Mass imprisonment of freed slaves, as a means to ensure southern economic stability, has morphed into one of the greatest socio-economic crises in America today. African-Americans represent about 14 percent of the overall population in the U.S., yet comprise 40 percent of the overall prison population in America.

The economic conditions in the South that first led to the circumvention of the 13th Amendment have long since been remitted; and automation, industrialization, and immigrant workers have erased the need to circumvent the law, so why are African-Americans still being “rounded-up”?

We all know the how i.e., mandatory minimums, longer jail sentences, and continuing social-economic disparities that greatly impact not only how African-Americans got to prison, but also how long they are incarcerated.
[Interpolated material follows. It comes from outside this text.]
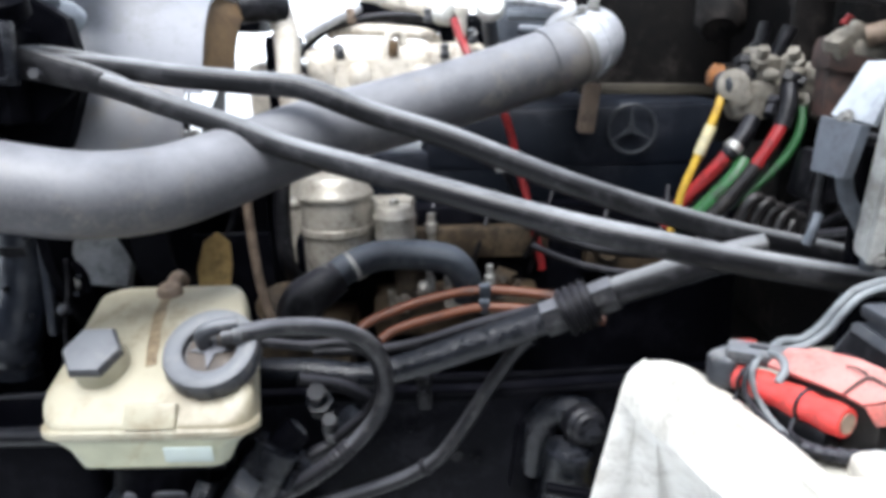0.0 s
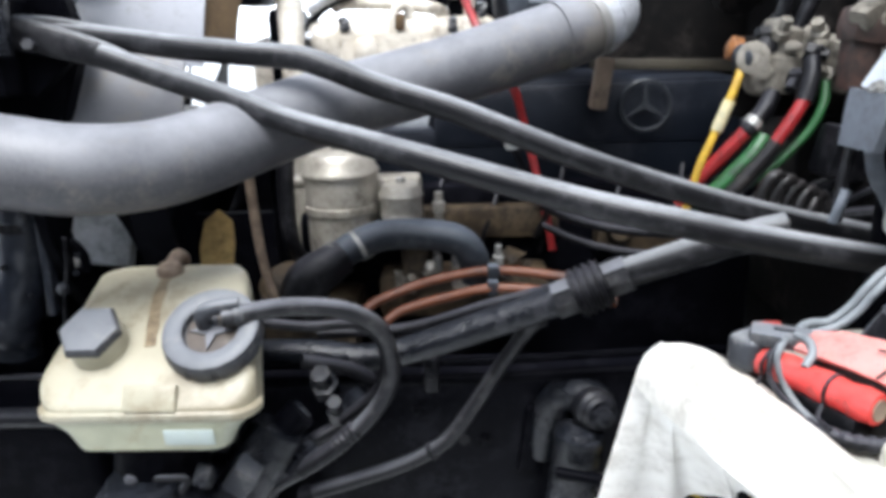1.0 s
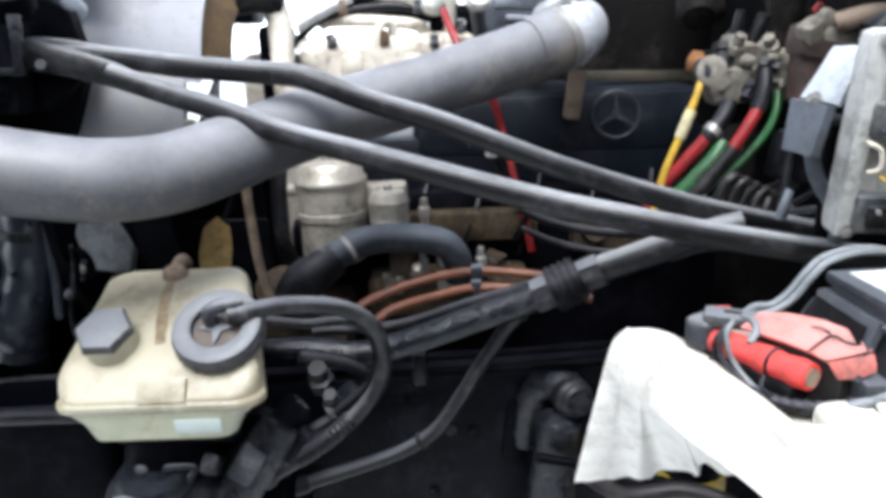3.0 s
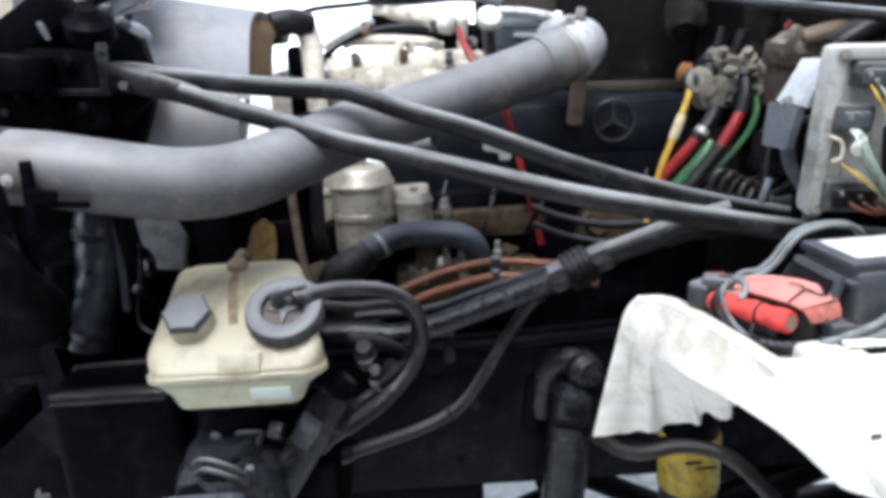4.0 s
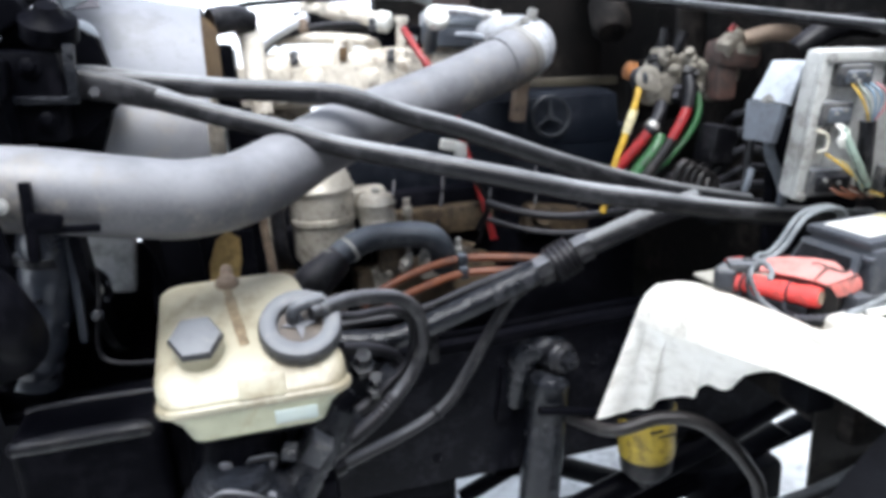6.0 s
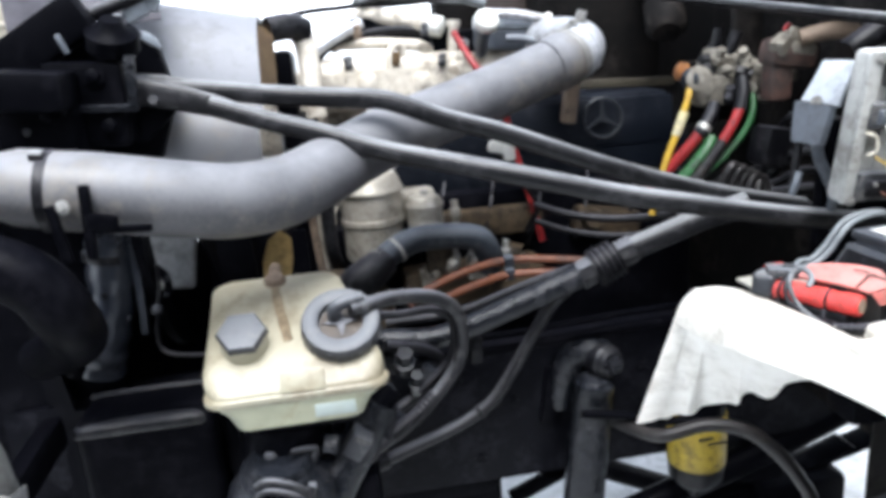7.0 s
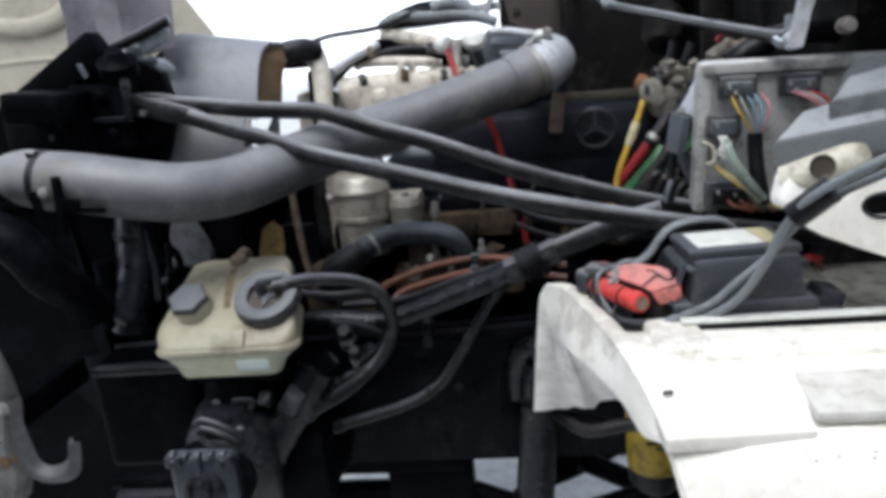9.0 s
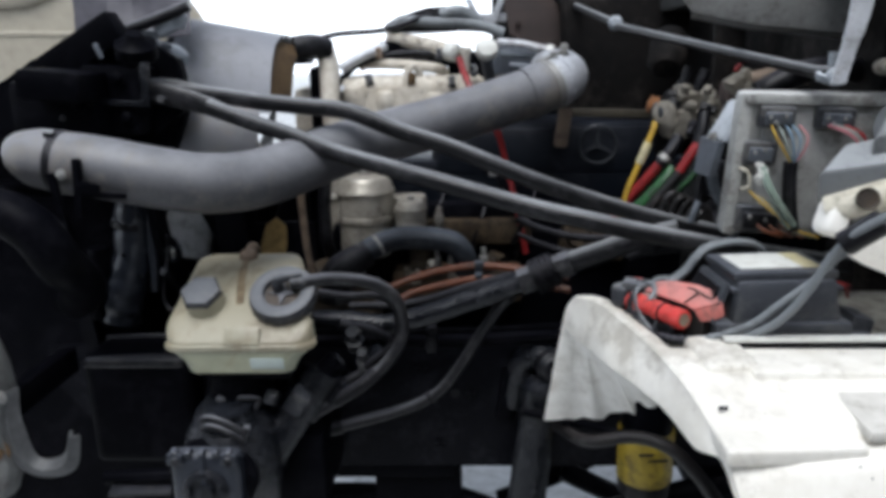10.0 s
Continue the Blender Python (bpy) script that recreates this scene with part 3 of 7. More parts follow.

For the most part, modern mass incarceration continues to straddle the line between free labor and enslavement. Rarely do you see inmates working on “chain-gangs” doing back-breaking physical labor like clearing paths for new roads, digging ditches for flood water run-off, or working in rock quarries, as Stephen, from the movie Django Unchained, kindly stated, “Turning big rocks into little rocks.” No, you won’t see that anymore, but the next time you get that interrupting call at dinner time from a telemarketer, it just might be an African-American inmate from one of the many privatized prisons who have outsourced their inmate labor force. Unlike the labor force in the post-slavery South, inmates in this modern mass incarceration system earn a wage, if you want to call it that. The Prison Policy Initiative found that the average wage for an inmate was between 16 cents and 93 cents an hour. If you put that in perspective to the minimum wage, it is tantamount to slavery. Also private prisons charge inmates for everything from soap and hygiene materials to meals they need to survive. If an inmate can’t pay, that amount is added to his or her account and often by the end of their incarceration, inmates end up owing hundreds of dollars to these prisons.

Furthermore, both privately owned and state run prisons can charge an inmate for their incarceration, including any rehabilitation courses and medical treatment they received during their “bids,” which could end up being tens of thousands of dollars. In some bizarre twist, inmates have gone from being able to provide free labor to  directly being the source of the income for the prison system.

While these conditions affect the inmate populations as a whole, minority inmates are more likely to be greater impacted. The lack of resources, both inside and outside prison, is a strong determinant that African-Americans, as well as other minorities, will be targeted by both the state and private prisons as commodities to exploit for profit.

Lauren Lewis is originally from Southern California but currently resides in Winston-Salem due to military assignment. She is studying for her Masters of Social Work online at USC Suzanne Dworak-Peck School of Social Work.